America was the first country to deliberately set aside and protect
vast tracts of land for “For the Benefit and Enjoyment of the People”
(as reads the famous inscription at Yellowstone’s arched entrance.)
Burns explores his topic with typical thoroughness, using archival
photos and film, interviews with historians and academics, and of
course some of the most beautiful cinematography you will see on DVD
this year. The generous extras -- at least one featurette per disc --
detail the making of the film and add codas such as overviews of the
contemporary state of the parks.
Particularly compelling is Disc 2, “The Last Refuge,” which documents
President Theodore Roosevelt’s resolute quest to protect America’s
natural playgrounds.

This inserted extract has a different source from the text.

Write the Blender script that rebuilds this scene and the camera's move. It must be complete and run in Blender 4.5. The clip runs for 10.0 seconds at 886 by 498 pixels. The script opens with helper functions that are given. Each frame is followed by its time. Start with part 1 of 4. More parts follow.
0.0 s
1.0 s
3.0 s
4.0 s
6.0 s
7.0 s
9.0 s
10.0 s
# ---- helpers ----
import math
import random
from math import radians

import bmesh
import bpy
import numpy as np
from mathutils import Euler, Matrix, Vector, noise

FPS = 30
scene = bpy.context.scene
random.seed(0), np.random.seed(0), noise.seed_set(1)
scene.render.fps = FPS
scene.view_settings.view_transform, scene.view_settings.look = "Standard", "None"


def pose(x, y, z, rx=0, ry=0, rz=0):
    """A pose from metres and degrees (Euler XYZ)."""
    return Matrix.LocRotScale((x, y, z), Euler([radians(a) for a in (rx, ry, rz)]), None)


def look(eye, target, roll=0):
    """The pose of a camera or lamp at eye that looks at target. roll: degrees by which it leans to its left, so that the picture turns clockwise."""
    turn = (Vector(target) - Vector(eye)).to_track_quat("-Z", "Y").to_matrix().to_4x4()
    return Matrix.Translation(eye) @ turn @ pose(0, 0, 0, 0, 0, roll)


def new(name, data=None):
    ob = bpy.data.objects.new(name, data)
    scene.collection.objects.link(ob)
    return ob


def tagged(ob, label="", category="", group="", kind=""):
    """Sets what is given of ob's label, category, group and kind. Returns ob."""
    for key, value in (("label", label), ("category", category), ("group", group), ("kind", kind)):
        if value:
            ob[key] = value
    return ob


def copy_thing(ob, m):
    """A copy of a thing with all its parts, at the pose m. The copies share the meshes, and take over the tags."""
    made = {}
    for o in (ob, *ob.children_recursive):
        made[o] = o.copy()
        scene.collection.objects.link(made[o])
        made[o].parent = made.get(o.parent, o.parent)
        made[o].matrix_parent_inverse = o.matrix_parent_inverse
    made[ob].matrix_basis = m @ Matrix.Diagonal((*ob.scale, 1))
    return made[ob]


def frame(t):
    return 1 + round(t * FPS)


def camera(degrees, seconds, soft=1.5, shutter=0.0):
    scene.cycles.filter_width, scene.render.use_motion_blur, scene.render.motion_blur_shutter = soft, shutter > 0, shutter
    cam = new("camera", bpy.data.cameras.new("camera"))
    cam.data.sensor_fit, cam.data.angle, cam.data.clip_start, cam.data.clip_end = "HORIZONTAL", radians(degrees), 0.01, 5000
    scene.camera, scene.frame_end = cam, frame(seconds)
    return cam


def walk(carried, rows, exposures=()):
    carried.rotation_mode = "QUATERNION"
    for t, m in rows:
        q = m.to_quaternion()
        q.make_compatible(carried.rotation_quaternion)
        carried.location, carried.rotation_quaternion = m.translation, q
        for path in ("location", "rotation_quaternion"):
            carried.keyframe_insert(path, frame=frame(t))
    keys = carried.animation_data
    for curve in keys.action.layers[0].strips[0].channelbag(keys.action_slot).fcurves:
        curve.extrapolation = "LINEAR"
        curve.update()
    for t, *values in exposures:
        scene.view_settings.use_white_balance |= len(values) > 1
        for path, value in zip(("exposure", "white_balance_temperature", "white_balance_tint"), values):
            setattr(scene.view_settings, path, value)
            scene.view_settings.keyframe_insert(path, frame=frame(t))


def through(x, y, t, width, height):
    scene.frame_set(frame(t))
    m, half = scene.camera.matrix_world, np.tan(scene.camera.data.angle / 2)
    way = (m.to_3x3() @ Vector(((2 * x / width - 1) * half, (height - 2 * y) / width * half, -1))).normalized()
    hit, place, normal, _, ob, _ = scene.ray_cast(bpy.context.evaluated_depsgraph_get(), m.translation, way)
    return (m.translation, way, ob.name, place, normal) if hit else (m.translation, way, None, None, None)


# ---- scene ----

Allied with a handful of progressive Congressman
and famed naturalist John Muir, Roosevelt fought off wave after wave of
businessmen and local politicians who, left unchecked, would have
trampled wonderlands like the Yosemite and the Grand Canyon for
commercial development and profit. (Consider the state of unprotected
Niagara Falls to see how that would have worked out.)
All in all, Burns’ ultimate triumph here may be the rather galvanizing
effect his film has on the viewer. Crater Lake.Carlsbad Caverns. Joshua
Tree. Mesa Verde. The Smoky Mountains. Within the first couple hours, I
was almost panicky: “Why am I not spending every free moment at, or
making plans to get to, these places?”